Leave out the pictures and repeat the data exactly.

═════ Provided data

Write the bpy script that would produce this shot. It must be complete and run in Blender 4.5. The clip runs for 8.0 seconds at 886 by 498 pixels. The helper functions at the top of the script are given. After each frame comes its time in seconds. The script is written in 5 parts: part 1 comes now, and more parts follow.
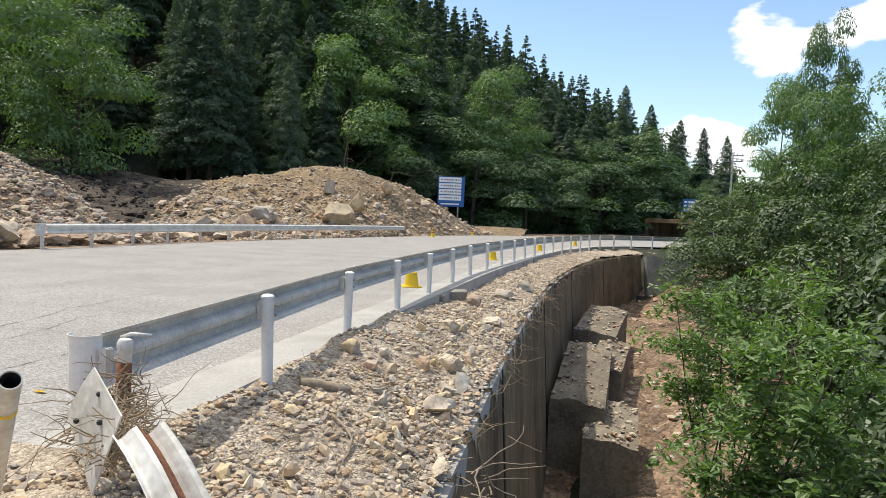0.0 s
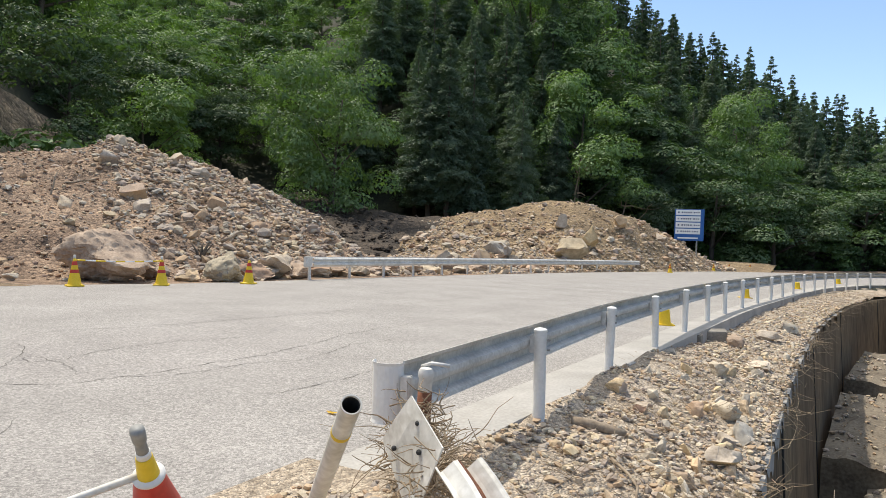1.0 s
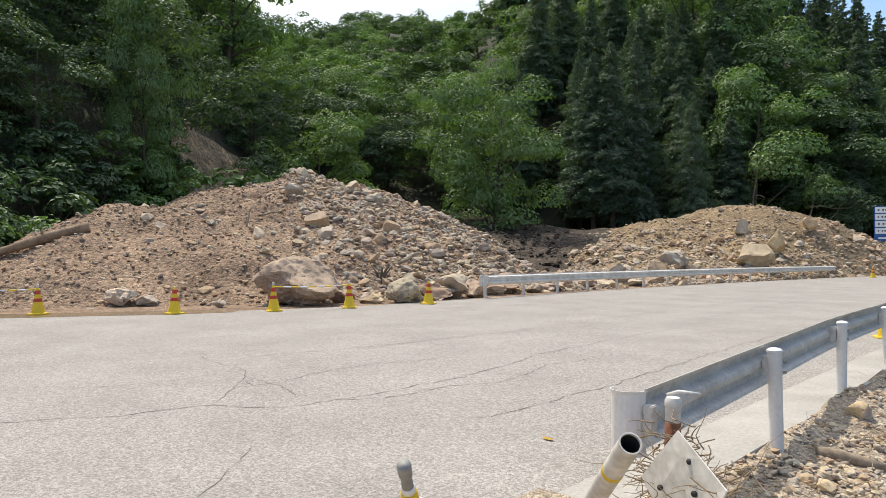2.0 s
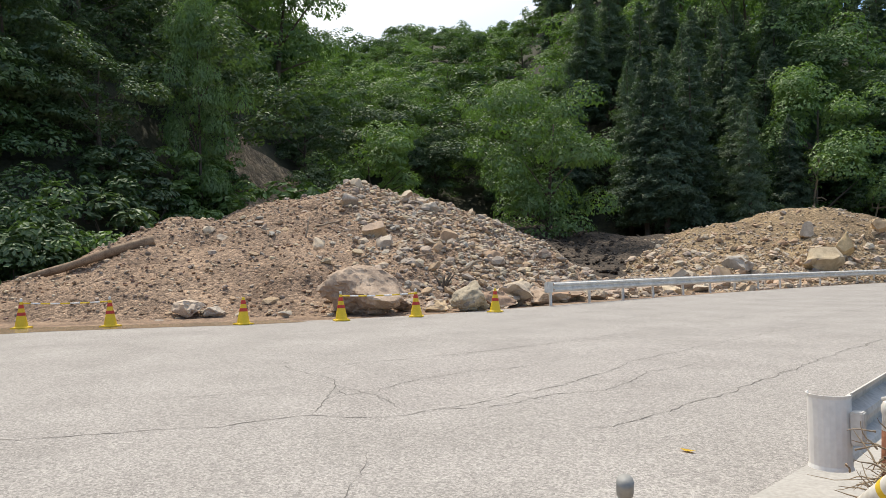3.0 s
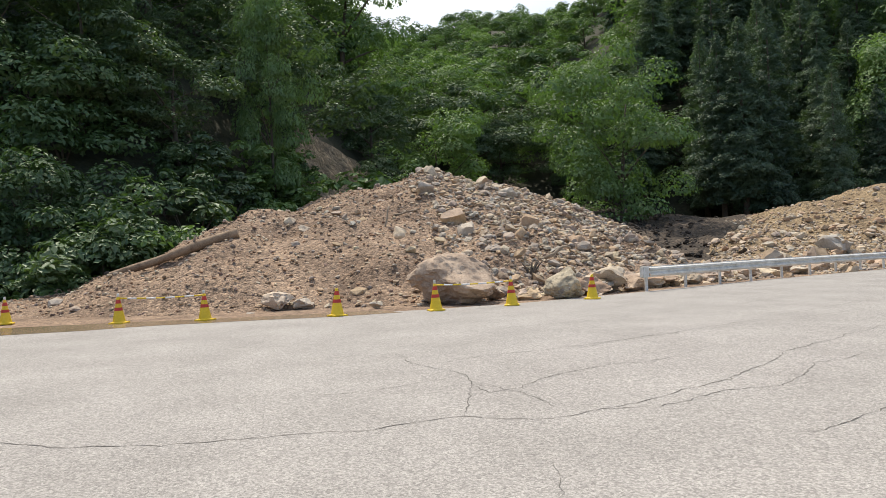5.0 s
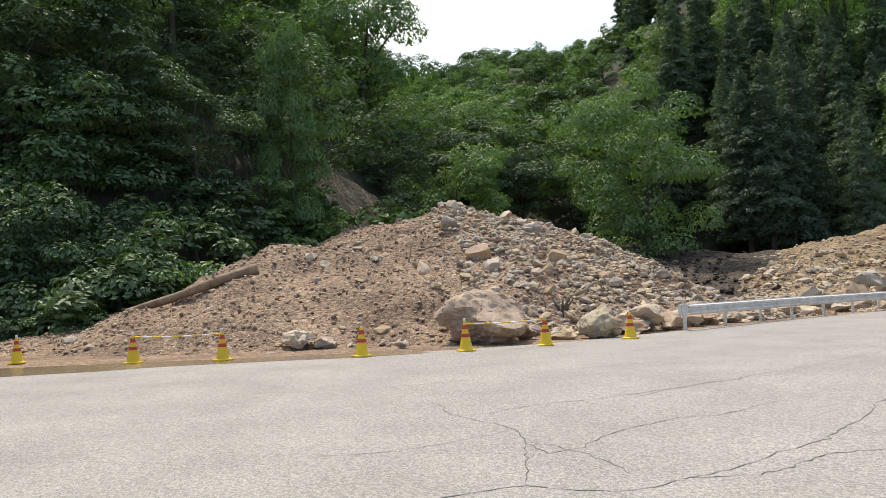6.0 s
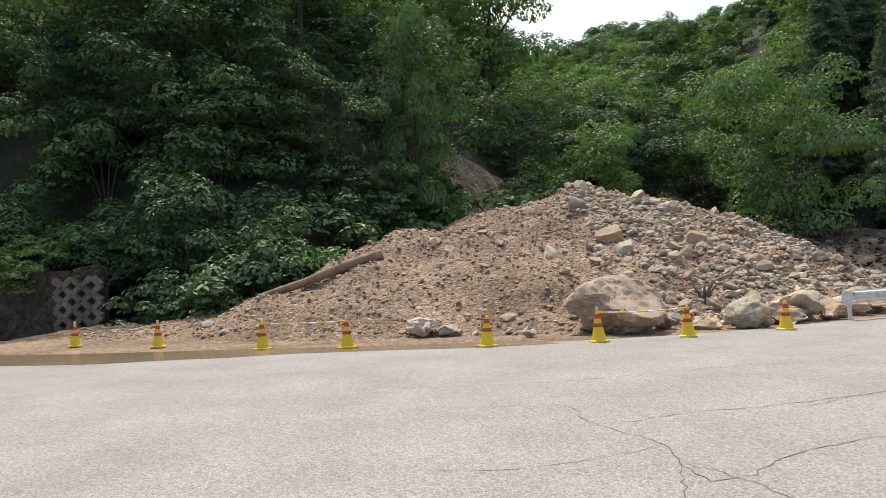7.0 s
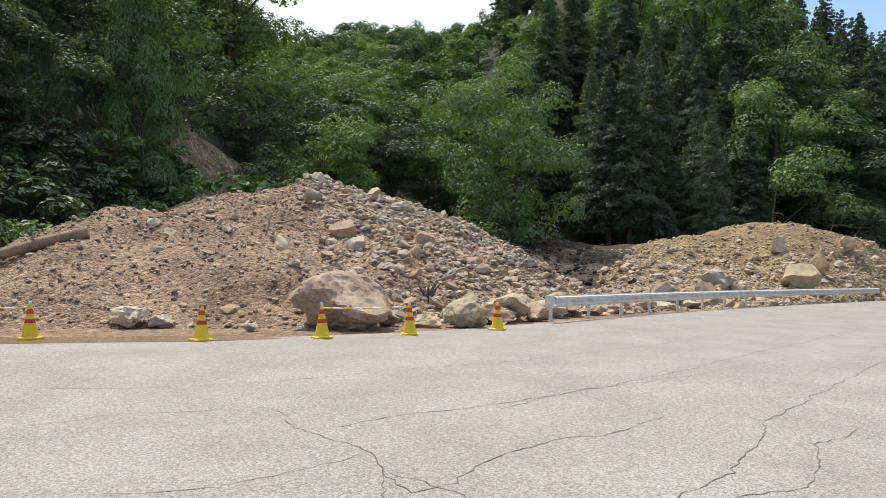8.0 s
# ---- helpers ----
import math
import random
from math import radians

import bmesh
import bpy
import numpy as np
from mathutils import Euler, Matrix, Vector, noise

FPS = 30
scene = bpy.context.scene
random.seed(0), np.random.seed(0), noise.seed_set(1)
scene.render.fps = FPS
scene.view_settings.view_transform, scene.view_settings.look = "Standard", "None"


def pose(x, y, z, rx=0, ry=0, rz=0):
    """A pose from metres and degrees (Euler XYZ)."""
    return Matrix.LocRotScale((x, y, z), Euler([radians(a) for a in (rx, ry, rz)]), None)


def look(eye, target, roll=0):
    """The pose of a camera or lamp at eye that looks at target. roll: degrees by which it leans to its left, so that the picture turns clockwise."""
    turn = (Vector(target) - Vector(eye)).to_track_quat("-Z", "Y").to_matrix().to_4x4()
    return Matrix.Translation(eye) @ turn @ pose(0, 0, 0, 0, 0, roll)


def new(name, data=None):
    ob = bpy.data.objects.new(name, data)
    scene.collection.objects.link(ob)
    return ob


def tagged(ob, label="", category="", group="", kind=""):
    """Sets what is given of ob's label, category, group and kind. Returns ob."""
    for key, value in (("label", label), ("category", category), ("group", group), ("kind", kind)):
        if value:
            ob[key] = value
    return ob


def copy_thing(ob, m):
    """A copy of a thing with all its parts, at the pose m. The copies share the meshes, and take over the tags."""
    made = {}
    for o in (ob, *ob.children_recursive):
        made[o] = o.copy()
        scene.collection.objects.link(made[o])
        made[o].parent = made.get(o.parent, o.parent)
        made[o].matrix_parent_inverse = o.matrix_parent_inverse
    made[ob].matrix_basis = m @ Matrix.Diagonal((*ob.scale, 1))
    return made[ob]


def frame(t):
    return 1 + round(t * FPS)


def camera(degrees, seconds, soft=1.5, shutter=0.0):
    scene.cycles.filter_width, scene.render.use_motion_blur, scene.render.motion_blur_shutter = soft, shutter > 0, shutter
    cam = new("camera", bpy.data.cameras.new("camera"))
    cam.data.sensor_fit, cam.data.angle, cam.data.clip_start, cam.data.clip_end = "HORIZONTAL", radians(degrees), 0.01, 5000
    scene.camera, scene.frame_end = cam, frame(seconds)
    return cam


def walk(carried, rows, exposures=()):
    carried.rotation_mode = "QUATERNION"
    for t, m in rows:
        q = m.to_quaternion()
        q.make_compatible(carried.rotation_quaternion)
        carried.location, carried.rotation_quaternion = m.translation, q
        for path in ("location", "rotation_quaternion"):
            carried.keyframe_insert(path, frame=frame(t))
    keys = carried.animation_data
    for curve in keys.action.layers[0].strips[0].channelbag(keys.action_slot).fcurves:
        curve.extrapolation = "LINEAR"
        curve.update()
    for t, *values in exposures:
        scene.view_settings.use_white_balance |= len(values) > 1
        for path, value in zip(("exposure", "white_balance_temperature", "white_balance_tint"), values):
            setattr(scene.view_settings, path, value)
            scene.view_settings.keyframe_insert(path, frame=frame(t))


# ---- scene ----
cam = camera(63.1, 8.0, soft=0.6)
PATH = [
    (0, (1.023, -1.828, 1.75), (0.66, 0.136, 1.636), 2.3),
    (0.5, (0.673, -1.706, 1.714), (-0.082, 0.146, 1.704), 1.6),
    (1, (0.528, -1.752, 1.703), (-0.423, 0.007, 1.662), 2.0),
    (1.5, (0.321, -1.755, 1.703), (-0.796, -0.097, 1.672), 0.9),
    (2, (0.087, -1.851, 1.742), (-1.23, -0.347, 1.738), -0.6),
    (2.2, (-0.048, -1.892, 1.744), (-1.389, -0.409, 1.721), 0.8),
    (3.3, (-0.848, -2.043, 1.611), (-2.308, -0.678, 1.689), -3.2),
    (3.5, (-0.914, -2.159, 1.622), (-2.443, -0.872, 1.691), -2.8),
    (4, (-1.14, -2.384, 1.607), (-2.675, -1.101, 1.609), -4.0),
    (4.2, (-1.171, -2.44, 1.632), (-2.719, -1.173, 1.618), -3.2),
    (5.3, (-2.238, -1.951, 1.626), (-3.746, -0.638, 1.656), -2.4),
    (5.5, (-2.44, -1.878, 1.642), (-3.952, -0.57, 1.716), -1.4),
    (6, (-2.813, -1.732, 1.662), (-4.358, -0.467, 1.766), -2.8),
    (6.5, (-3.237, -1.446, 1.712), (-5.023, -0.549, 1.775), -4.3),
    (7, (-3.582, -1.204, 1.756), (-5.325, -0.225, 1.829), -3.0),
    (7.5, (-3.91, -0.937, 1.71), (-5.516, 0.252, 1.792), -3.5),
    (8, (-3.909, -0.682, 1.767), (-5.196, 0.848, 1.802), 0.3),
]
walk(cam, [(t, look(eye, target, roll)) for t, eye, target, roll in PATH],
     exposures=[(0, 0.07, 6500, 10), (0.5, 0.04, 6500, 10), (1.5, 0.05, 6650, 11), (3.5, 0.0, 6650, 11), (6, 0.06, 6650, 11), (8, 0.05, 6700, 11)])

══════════

■ Answer below
Write the bpy script that would produce this shot. It must be complete and run in Blender 4.5. The clip runs for 8.0 seconds at 886 by 498 pixels. The helper functions at the top of the script are given. After each frame comes its time in seconds. The script is written in 5 parts: part 1 comes now, and more parts follow.
0.0 s
1.0 s
2.0 s
3.0 s
5.0 s
6.0 s
7.0 s
8.0 s
# ---- helpers ----
import math
import random
from math import radians

import bmesh
import bpy
import numpy as np
from mathutils import Euler, Matrix, Vector, noise

FPS = 30
scene = bpy.context.scene
random.seed(0), np.random.seed(0), noise.seed_set(1)
scene.render.fps = FPS
scene.view_settings.view_transform, scene.view_settings.look = "Standard", "None"


def pose(x, y, z, rx=0, ry=0, rz=0):
    """A pose from metres and degrees (Euler XYZ)."""
    return Matrix.LocRotScale((x, y, z), Euler([radians(a) for a in (rx, ry, rz)]), None)


def look(eye, target, roll=0):
    """The pose of a camera or lamp at eye that looks at target. roll: degrees by which it leans to its left, so that the picture turns clockwise."""
    turn = (Vector(target) - Vector(eye)).to_track_quat("-Z", "Y").to_matrix().to_4x4()
    return Matrix.Translation(eye) @ turn @ pose(0, 0, 0, 0, 0, roll)


def new(name, data=None):
    ob = bpy.data.objects.new(name, data)
    scene.collection.objects.link(ob)
    return ob


def tagged(ob, label="", category="", group="", kind=""):
    """Sets what is given of ob's label, category, group and kind. Returns ob."""
    for key, value in (("label", label), ("category", category), ("group", group), ("kind", kind)):
        if value:
            ob[key] = value
    return ob


def copy_thing(ob, m):
    """A copy of a thing with all its parts, at the pose m. The copies share the meshes, and take over the tags."""
    made = {}
    for o in (ob, *ob.children_recursive):
        made[o] = o.copy()
        scene.collection.objects.link(made[o])
        made[o].parent = made.get(o.parent, o.parent)
        made[o].matrix_parent_inverse = o.matrix_parent_inverse
    made[ob].matrix_basis = m @ Matrix.Diagonal((*ob.scale, 1))
    return made[ob]


def frame(t):
    return 1 + round(t * FPS)


def camera(degrees, seconds, soft=1.5, shutter=0.0):
    scene.cycles.filter_width, scene.render.use_motion_blur, scene.render.motion_blur_shutter = soft, shutter > 0, shutter
    cam = new("camera", bpy.data.cameras.new("camera"))
    cam.data.sensor_fit, cam.data.angle, cam.data.clip_start, cam.data.clip_end = "HORIZONTAL", radians(degrees), 0.01, 5000
    scene.camera, scene.frame_end = cam, frame(seconds)
    return cam


def walk(carried, rows, exposures=()):
    carried.rotation_mode = "QUATERNION"
    for t, m in rows:
        q = m.to_quaternion()
        q.make_compatible(carried.rotation_quaternion)
        carried.location, carried.rotation_quaternion = m.translation, q
        for path in ("location", "rotation_quaternion"):
            carried.keyframe_insert(path, frame=frame(t))
    keys = carried.animation_data
    for curve in keys.action.layers[0].strips[0].channelbag(keys.action_slot).fcurves:
        curve.extrapolation = "LINEAR"
        curve.update()
    for t, *values in exposures:
        scene.view_settings.use_white_balance |= len(values) > 1
        for path, value in zip(("exposure", "white_balance_temperature", "white_balance_tint"), values):
            setattr(scene.view_settings, path, value)
            scene.view_settings.keyframe_insert(path, frame=frame(t))


# ---- scene ----
cam = camera(63.1, 8.0, soft=0.6)
PATH = [
    (0, (1.023, -1.828, 1.75), (0.66, 0.136, 1.636), 2.3),
    (0.5, (0.673, -1.706, 1.714), (-0.082, 0.146, 1.704), 1.6),
    (1, (0.528, -1.752, 1.703), (-0.423, 0.007, 1.662), 2.0),
    (1.5, (0.321, -1.755, 1.703), (-0.796, -0.097, 1.672), 0.9),
    (2, (0.087, -1.851, 1.742), (-1.23, -0.347, 1.738), -0.6),
    (2.2, (-0.048, -1.892, 1.744), (-1.389, -0.409, 1.721), 0.8),
    (3.3, (-0.848, -2.043, 1.611), (-2.308, -0.678, 1.689), -3.2),
    (3.5, (-0.914, -2.159, 1.622), (-2.443, -0.872, 1.691), -2.8),
    (4, (-1.14, -2.384, 1.607), (-2.675, -1.101, 1.609), -4.0),
    (4.2, (-1.171, -2.44, 1.632), (-2.719, -1.173, 1.618), -3.2),
    (5.3, (-2.238, -1.951, 1.626), (-3.746, -0.638, 1.656), -2.4),
    (5.5, (-2.44, -1.878, 1.642), (-3.952, -0.57, 1.716), -1.4),
    (6, (-2.813, -1.732, 1.662), (-4.358, -0.467, 1.766), -2.8),
    (6.5, (-3.237, -1.446, 1.712), (-5.023, -0.549, 1.775), -4.3),
    (7, (-3.582, -1.204, 1.756), (-5.325, -0.225, 1.829), -3.0),
    (7.5, (-3.91, -0.937, 1.71), (-5.516, 0.252, 1.792), -3.5),
    (8, (-3.909, -0.682, 1.767), (-5.196, 0.848, 1.802), 0.3),
]
walk(cam, [(t, look(eye, target, roll)) for t, eye, target, roll in PATH],
     exposures=[(0, 0.07, 6500, 10), (0.5, 0.04, 6500, 10), (1.5, 0.05, 6650, 11), (3.5, 0.0, 6650, 11), (6, 0.06, 6650, 11), (8, 0.05, 6700, 11)])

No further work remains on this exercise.